In the 2014 episode "The Empty Hearse", the first episode of the third series of the BBC television series Sherlock, Dr Watson's fiancee, Mary Morstan, solves a coded text message on a cellphone by reading every third word. In the fourth series episode "The Final Problem" in 2017, it is revealed that Holmes had a childhood friend named Victor Trevor.

=== Radio and audio dramas ===
Edith Meiser adapted the story as an episode of the American radio series The Adventures of Sherlock Holmes with Richard Gordon as Sherlock Holmes and Leigh Lovell as Dr Watson. The episode aired on 21 January 1932. Other episodes adapted from the story aired on 14 April 1935 (with Louis Hector as Holmes and Lovell as Watson) and 1 October 1936 (with Gordon as Holmes and Harry West as Watson).

Meiser also adapted the story for the American radio series The New Adventures of Sherlock Holmes as an episode with Basil Rathbone as Holmes and Nigel Bruce as Watson, which aired on 28 December 1941.

The story was adapted as an episode of the American radio series CBS Radio Mystery Theater titled "The Gloria Scott". The episode, which starred Kevin McCarthy as Sherlock Holmes and Court Benson as Dr Watson, first aired in November 1977.
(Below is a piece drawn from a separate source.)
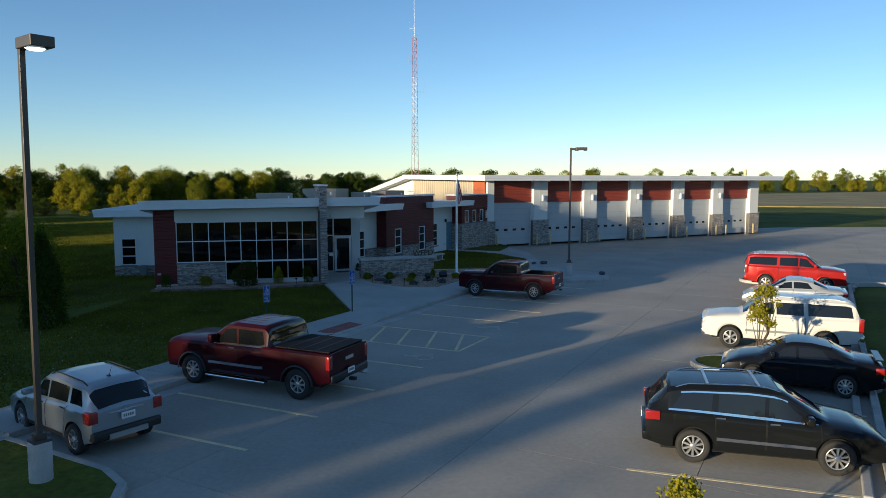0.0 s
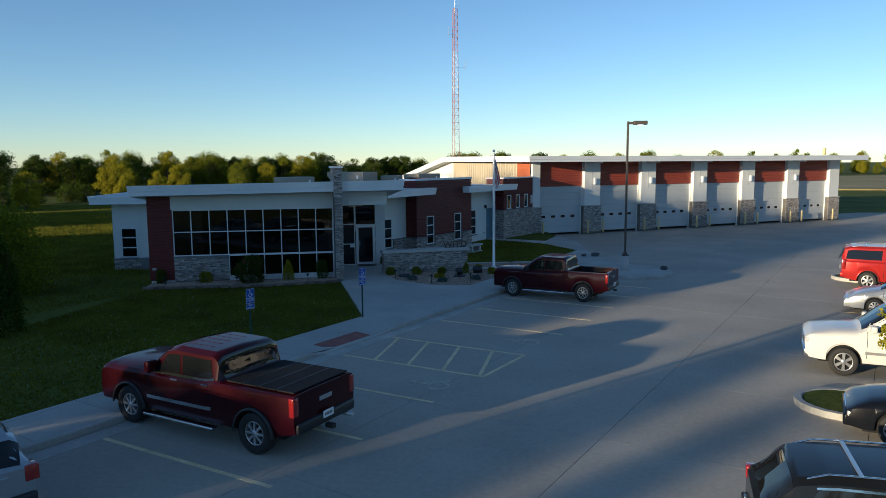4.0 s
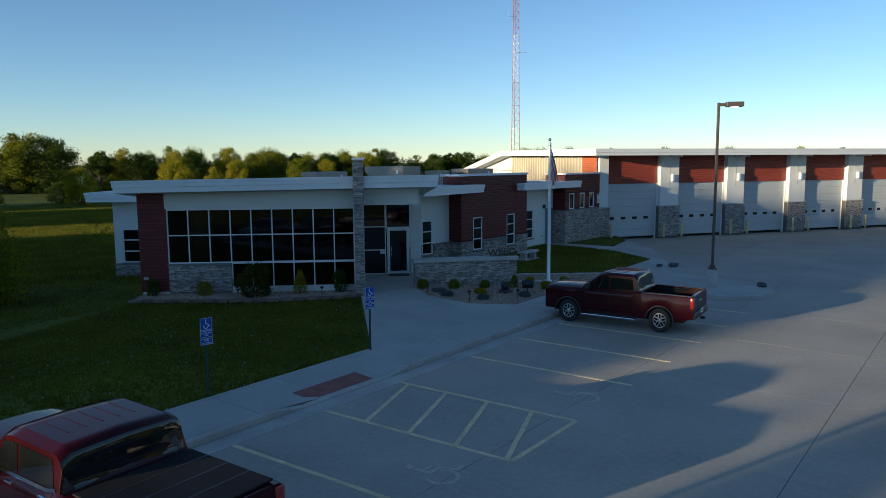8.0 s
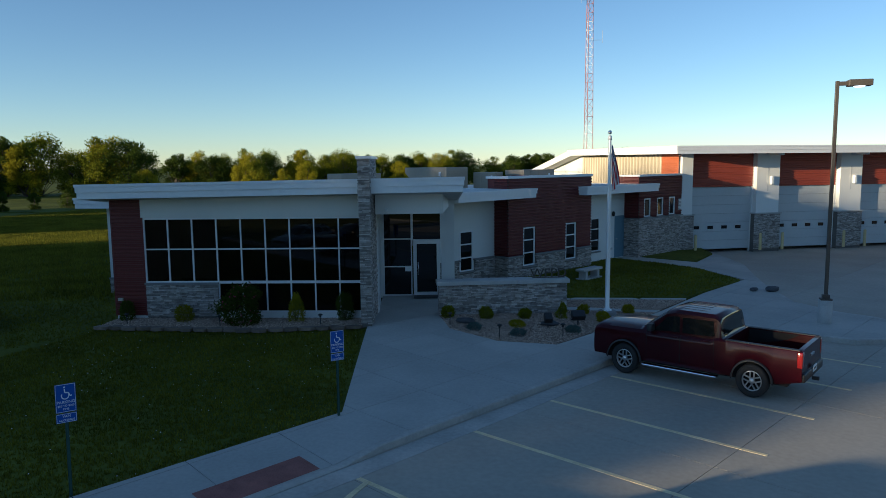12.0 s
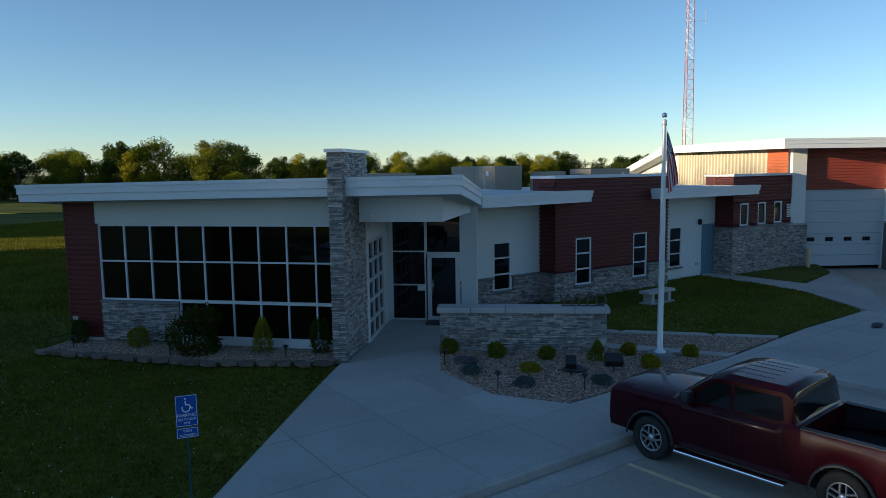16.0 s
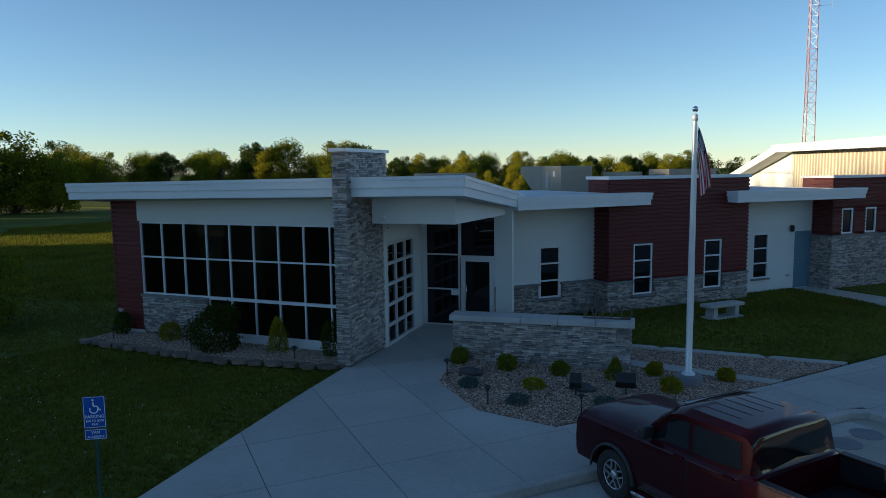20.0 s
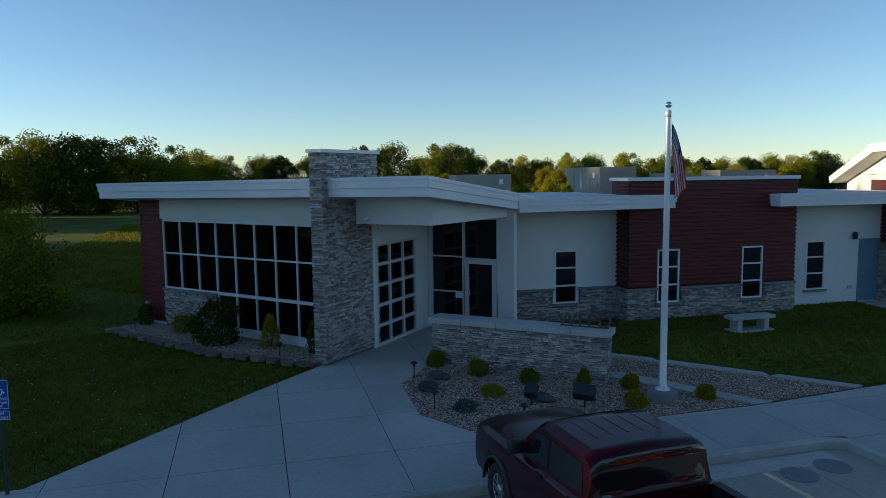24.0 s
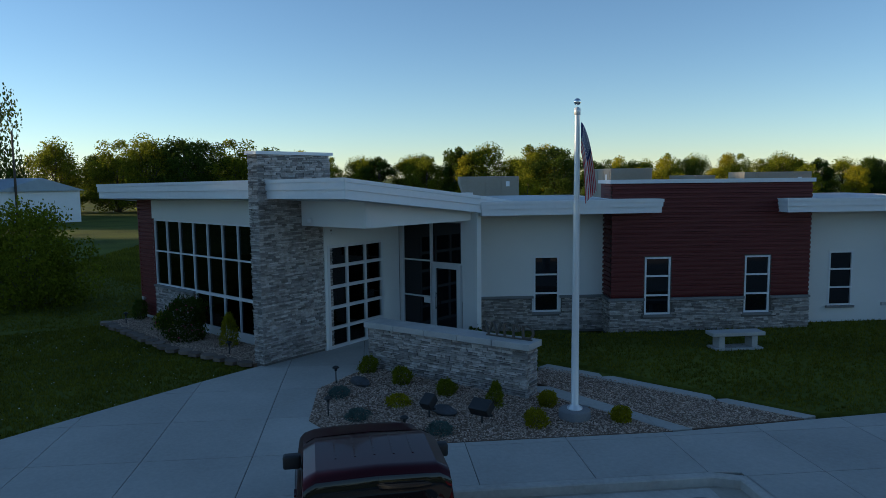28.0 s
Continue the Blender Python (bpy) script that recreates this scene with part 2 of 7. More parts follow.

"The Gloria Scott" was dramatised by Vincent McInerney for BBC Radio 4 in 1992, as part of the 1989–1998 radio series starring Clive Merrison as Holmes and Michael Williams as Watson. It featured Simon Treves as Victor and Terence Edmond as Trevor.

A 2008 episode of The Classic Adventures of Sherlock Holmes, a series on the American radio show Imagination Theatre, was adapted from the story, with John Patrick Lowrie as Holmes and Lawrence Albert as Watson.

In 2024, the podcast Sherlock & Co. adapted the story in a two-episodes adventure called "The Gloria Scott", starring Harry Attwell as Holmes and Paul Waggott as Watson.

=== Print ===
In 2005, Croatian writer Mima Simić published a short story collection entitled Pustolovine Glorije Scott
(Adventures of Gloria Scott). This loose adaptation introduces a queer parody of the Sherlock Holmes canon through the gender reversal of the protagonists: disastrous detective Gloria Scott and her faithful assistant Mary Lambert. A TV animation series based on this adaptation was under development as of 2014.

The 2016 book The Murder of Mary Russell by Laurie R. King is based on the premise that Gloria Scotts Hudson is none other than the father of Holmes' landlady Mrs Hudson.